Repeat the listing in full, word for word.

.....

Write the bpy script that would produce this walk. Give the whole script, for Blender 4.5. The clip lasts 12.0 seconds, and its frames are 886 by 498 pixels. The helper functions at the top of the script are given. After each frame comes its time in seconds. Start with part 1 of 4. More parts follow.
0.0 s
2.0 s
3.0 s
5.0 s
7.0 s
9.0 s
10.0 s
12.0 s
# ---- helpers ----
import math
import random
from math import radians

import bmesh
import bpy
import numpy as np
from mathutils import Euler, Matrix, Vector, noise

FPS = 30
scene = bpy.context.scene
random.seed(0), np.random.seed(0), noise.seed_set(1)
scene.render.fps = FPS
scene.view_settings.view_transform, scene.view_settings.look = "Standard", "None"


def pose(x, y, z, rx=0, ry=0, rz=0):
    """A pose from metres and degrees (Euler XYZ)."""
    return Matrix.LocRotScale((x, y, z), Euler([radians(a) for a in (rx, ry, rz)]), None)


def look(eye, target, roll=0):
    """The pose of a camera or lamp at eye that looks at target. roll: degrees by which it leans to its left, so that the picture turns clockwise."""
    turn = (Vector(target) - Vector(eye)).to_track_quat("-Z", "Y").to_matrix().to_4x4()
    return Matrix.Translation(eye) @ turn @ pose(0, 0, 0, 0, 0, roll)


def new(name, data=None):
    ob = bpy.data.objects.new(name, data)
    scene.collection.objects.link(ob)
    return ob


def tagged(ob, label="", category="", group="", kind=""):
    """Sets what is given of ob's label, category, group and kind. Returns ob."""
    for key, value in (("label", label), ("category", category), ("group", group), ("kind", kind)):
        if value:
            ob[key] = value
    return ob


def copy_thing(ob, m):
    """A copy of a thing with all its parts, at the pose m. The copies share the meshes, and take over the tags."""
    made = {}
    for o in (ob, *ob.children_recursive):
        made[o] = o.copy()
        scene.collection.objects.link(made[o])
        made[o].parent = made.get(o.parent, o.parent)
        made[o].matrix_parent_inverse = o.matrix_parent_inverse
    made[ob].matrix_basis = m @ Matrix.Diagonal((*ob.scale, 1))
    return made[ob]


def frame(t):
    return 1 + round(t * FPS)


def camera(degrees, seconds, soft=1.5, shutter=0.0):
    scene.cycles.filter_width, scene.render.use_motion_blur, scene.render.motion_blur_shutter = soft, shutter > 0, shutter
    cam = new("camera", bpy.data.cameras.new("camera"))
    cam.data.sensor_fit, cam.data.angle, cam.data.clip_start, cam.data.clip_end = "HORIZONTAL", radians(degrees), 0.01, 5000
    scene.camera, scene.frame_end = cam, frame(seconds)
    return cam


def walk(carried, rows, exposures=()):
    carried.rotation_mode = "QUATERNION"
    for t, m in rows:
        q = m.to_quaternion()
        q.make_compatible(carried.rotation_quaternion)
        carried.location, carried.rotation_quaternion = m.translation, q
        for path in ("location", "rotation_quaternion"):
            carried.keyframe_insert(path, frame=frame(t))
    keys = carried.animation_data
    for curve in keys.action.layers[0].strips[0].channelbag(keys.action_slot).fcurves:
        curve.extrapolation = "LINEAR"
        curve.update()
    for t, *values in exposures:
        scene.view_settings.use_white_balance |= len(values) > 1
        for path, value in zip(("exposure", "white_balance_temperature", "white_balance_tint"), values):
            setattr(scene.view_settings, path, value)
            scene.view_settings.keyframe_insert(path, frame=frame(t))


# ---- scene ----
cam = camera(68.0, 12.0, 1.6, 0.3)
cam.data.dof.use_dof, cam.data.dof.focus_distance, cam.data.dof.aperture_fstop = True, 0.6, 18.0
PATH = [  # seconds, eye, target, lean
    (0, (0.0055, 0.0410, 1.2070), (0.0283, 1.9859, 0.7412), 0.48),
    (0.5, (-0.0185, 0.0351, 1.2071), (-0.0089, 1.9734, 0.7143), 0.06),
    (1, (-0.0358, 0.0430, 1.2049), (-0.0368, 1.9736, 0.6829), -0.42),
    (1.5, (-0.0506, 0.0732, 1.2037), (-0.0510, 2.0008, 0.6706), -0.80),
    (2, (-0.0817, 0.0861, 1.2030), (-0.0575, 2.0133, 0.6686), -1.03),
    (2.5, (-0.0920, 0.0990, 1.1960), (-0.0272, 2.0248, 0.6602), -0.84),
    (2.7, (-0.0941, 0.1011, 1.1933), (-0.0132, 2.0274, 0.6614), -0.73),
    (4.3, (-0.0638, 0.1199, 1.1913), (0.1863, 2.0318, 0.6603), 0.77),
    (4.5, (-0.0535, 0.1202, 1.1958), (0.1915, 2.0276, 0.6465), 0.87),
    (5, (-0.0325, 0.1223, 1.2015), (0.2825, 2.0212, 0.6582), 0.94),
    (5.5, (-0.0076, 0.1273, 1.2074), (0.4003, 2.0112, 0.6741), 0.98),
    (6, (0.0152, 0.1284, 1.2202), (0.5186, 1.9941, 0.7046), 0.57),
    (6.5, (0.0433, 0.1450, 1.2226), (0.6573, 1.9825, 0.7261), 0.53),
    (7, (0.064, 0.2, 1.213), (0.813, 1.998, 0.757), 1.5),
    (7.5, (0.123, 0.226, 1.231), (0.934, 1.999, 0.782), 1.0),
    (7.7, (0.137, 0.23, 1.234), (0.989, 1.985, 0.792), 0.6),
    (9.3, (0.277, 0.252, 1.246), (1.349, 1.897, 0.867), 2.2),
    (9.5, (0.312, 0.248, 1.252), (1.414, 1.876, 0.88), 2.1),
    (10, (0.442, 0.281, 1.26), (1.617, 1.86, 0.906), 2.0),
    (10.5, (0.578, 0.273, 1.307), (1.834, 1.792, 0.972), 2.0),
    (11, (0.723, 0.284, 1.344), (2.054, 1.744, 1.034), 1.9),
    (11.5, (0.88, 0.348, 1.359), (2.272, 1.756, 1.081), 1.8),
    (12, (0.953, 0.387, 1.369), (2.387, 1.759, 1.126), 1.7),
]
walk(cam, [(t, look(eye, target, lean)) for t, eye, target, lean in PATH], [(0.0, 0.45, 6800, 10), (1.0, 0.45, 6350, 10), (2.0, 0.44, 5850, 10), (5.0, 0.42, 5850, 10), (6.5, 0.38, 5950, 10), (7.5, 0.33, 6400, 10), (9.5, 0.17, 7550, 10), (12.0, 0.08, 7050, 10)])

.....

#### COMPLETE OUTPUT
Write the bpy script that would produce this walk. Give the whole script, for Blender 4.5. The clip lasts 12.0 seconds, and its frames are 886 by 498 pixels. The helper functions at the top of the script are given. After each frame comes its time in seconds. Start with part 1 of 4. More parts follow.
0.0 s
2.0 s
3.0 s
5.0 s
7.0 s
9.0 s
10.0 s
12.0 s
# ---- helpers ----
import math
import random
from math import radians

import bmesh
import bpy
import numpy as np
from mathutils import Euler, Matrix, Vector, noise

FPS = 30
scene = bpy.context.scene
random.seed(0), np.random.seed(0), noise.seed_set(1)
scene.render.fps = FPS
scene.view_settings.view_transform, scene.view_settings.look = "Standard", "None"


def pose(x, y, z, rx=0, ry=0, rz=0):
    """A pose from metres and degrees (Euler XYZ)."""
    return Matrix.LocRotScale((x, y, z), Euler([radians(a) for a in (rx, ry, rz)]), None)


def look(eye, target, roll=0):
    """The pose of a camera or lamp at eye that looks at target. roll: degrees by which it leans to its left, so that the picture turns clockwise."""
    turn = (Vector(target) - Vector(eye)).to_track_quat("-Z", "Y").to_matrix().to_4x4()
    return Matrix.Translation(eye) @ turn @ pose(0, 0, 0, 0, 0, roll)


def new(name, data=None):
    ob = bpy.data.objects.new(name, data)
    scene.collection.objects.link(ob)
    return ob


def tagged(ob, label="", category="", group="", kind=""):
    """Sets what is given of ob's label, category, group and kind. Returns ob."""
    for key, value in (("label", label), ("category", category), ("group", group), ("kind", kind)):
        if value:
            ob[key] = value
    return ob


def copy_thing(ob, m):
    """A copy of a thing with all its parts, at the pose m. The copies share the meshes, and take over the tags."""
    made = {}
    for o in (ob, *ob.children_recursive):
        made[o] = o.copy()
        scene.collection.objects.link(made[o])
        made[o].parent = made.get(o.parent, o.parent)
        made[o].matrix_parent_inverse = o.matrix_parent_inverse
    made[ob].matrix_basis = m @ Matrix.Diagonal((*ob.scale, 1))
    return made[ob]


def frame(t):
    return 1 + round(t * FPS)


def camera(degrees, seconds, soft=1.5, shutter=0.0):
    scene.cycles.filter_width, scene.render.use_motion_blur, scene.render.motion_blur_shutter = soft, shutter > 0, shutter
    cam = new("camera", bpy.data.cameras.new("camera"))
    cam.data.sensor_fit, cam.data.angle, cam.data.clip_start, cam.data.clip_end = "HORIZONTAL", radians(degrees), 0.01, 5000
    scene.camera, scene.frame_end = cam, frame(seconds)
    return cam


def walk(carried, rows, exposures=()):
    carried.rotation_mode = "QUATERNION"
    for t, m in rows:
        q = m.to_quaternion()
        q.make_compatible(carried.rotation_quaternion)
        carried.location, carried.rotation_quaternion = m.translation, q
        for path in ("location", "rotation_quaternion"):
            carried.keyframe_insert(path, frame=frame(t))
    keys = carried.animation_data
    for curve in keys.action.layers[0].strips[0].channelbag(keys.action_slot).fcurves:
        curve.extrapolation = "LINEAR"
        curve.update()
    for t, *values in exposures:
        scene.view_settings.use_white_balance |= len(values) > 1
        for path, value in zip(("exposure", "white_balance_temperature", "white_balance_tint"), values):
            setattr(scene.view_settings, path, value)
            scene.view_settings.keyframe_insert(path, frame=frame(t))


# ---- scene ----
cam = camera(68.0, 12.0, 1.6, 0.3)
cam.data.dof.use_dof, cam.data.dof.focus_distance, cam.data.dof.aperture_fstop = True, 0.6, 18.0
PATH = [  # seconds, eye, target, lean
    (0, (0.0055, 0.0410, 1.2070), (0.0283, 1.9859, 0.7412), 0.48),
    (0.5, (-0.0185, 0.0351, 1.2071), (-0.0089, 1.9734, 0.7143), 0.06),
    (1, (-0.0358, 0.0430, 1.2049), (-0.0368, 1.9736, 0.6829), -0.42),
    (1.5, (-0.0506, 0.0732, 1.2037), (-0.0510, 2.0008, 0.6706), -0.80),
    (2, (-0.0817, 0.0861, 1.2030), (-0.0575, 2.0133, 0.6686), -1.03),
    (2.5, (-0.0920, 0.0990, 1.1960), (-0.0272, 2.0248, 0.6602), -0.84),
    (2.7, (-0.0941, 0.1011, 1.1933), (-0.0132, 2.0274, 0.6614), -0.73),
    (4.3, (-0.0638, 0.1199, 1.1913), (0.1863, 2.0318, 0.6603), 0.77),
    (4.5, (-0.0535, 0.1202, 1.1958), (0.1915, 2.0276, 0.6465), 0.87),
    (5, (-0.0325, 0.1223, 1.2015), (0.2825, 2.0212, 0.6582), 0.94),
    (5.5, (-0.0076, 0.1273, 1.2074), (0.4003, 2.0112, 0.6741), 0.98),
    (6, (0.0152, 0.1284, 1.2202), (0.5186, 1.9941, 0.7046), 0.57),
    (6.5, (0.0433, 0.1450, 1.2226), (0.6573, 1.9825, 0.7261), 0.53),
    (7, (0.064, 0.2, 1.213), (0.813, 1.998, 0.757), 1.5),
    (7.5, (0.123, 0.226, 1.231), (0.934, 1.999, 0.782), 1.0),
    (7.7, (0.137, 0.23, 1.234), (0.989, 1.985, 0.792), 0.6),
    (9.3, (0.277, 0.252, 1.246), (1.349, 1.897, 0.867), 2.2),
    (9.5, (0.312, 0.248, 1.252), (1.414, 1.876, 0.88), 2.1),
    (10, (0.442, 0.281, 1.26), (1.617, 1.86, 0.906), 2.0),
    (10.5, (0.578, 0.273, 1.307), (1.834, 1.792, 0.972), 2.0),
    (11, (0.723, 0.284, 1.344), (2.054, 1.744, 1.034), 1.9),
    (11.5, (0.88, 0.348, 1.359), (2.272, 1.756, 1.081), 1.8),
    (12, (0.953, 0.387, 1.369), (2.387, 1.759, 1.126), 1.7),
]
walk(cam, [(t, look(eye, target, lean)) for t, eye, target, lean in PATH], [(0.0, 0.45, 6800, 10), (1.0, 0.45, 6350, 10), (2.0, 0.44, 5850, 10), (5.0, 0.42, 5850, 10), (6.5, 0.38, 5950, 10), (7.5, 0.33, 6400, 10), (9.5, 0.17, 7550, 10), (12.0, 0.08, 7050, 10)])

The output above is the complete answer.